A correta concatenação destas várias dimensões – coração, cabeça e estômago – ajudar-nos-iam a ter opções mais acertadas e bem discernidas não só para deixarmos emergir o que nos interessa, mas essencialmente para que se possa manifestar aquilo que nos deve guiar, incentivar e impulsionar nas escolhas e no desenvolvimento do bem comum. 

= Partamos, então, das palavras supra enunciadas...para tentarmos elucidar alguns aspetos mais subtis, que poderemos encontrar dissiminados nas eleições autárquicas, tendo em conta o antes de (tempos de campanha), o durante (votação) e o depois (duração do mandato):

* Coração – com que habilidade se podem manipular os diversos intentos emocionais/afetivos, podendo levar os mais incautos eleitores a darem voto de confiança a quem os possa ludibriar... desde que se coloque um pouco de emoção.

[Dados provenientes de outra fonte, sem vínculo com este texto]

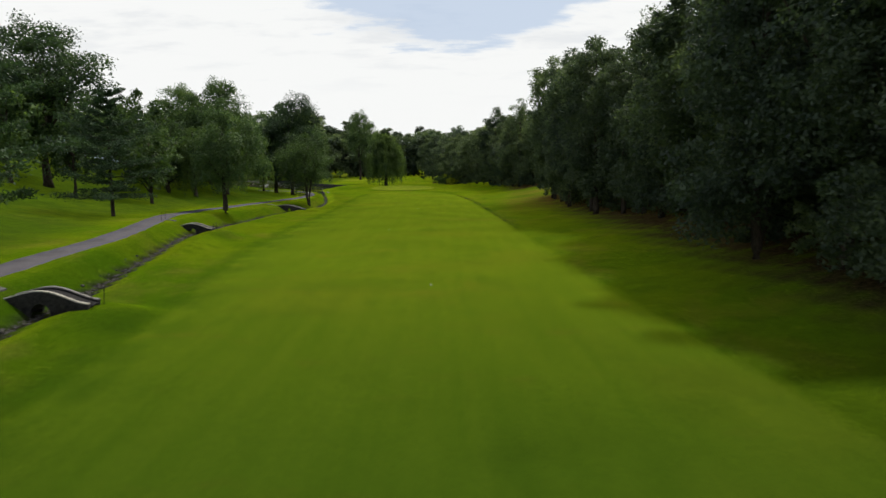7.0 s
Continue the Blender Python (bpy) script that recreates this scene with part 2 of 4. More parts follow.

Com efeito, as promessas de campanha são feitas mais ao jeito da emotividade do que da racionalidade...mesmo que haja uma razoável desconfiança, envolvida nas fímbrias mais ténues do coração... À boa maneira do Silvestre do romance de Camilo, assim muita leviandade da capital – lugar e posicionamento – pode fazer enganar os intuitos mais simples, tornando-os algo vulneráveis pela manipulação de arranjos e de desejos de ocasião!  

* Inteligência – esta fundamental faculdade da pessoa humana pode ser, com alguma subtileza, quase revertida da sua função de pensar, se for considerada no contexto de ser reduzida àquilo que queremos que seja feito: por mais vezes do que seria desejável vemos ser usada a inteligência confundida com esperteza, numa espécie de antecipação aos outros daquilo que eles irão descobrir se pensarem um pouco mais. Em quantas situações se deixa que a inteligência seja ofuscada pelo oportunismo e até a inconveniência. À semelhança do protagonista do romance camiliano, vemos uns tantos pretenderem suplantar os outros na habilidade em se acercarem das riquezas alheias...mesmo que à socapa!  

* Estômago – este simbolismo de sucesso – desejado, concretizado ou pretendido – conquista muitos votos e os ardilosos em os conseguirem exercer com habilidade. Talvez tenha sido pela satisfação das pretensões do estômago – ter que comer, que beber e uns cobres para passear – que foram ganhas as últimas eleições. Aconchegados os estômagos, cabeça e coração como que se desligam das reivindicações... mesmo as mais ideológicas e significativas. Com mais dinheiro agora, pode-se afrouxar a exigência, pois já se tem o necessário e suficiente para viver desafogado... Talvez se esteja a pensar com horizontes muito redutivos e quem governa sabe como isso conquista votos e faz ganhar eleições... Amanhã poderemos voltar à exigência, mas, desde que nos convençam que a austeridade já ‘acabou’ há que gozar sem atender ao futuro...mais incerto, rigoroso e sombrio.

 

As eleições autárquicas de 2017 foram ganhas pelo estômago. A cabeça precisa de voltar a pensar... o futuro. O coração tem pressa em sentir...as razões do passado. O presente é muito curto e breve!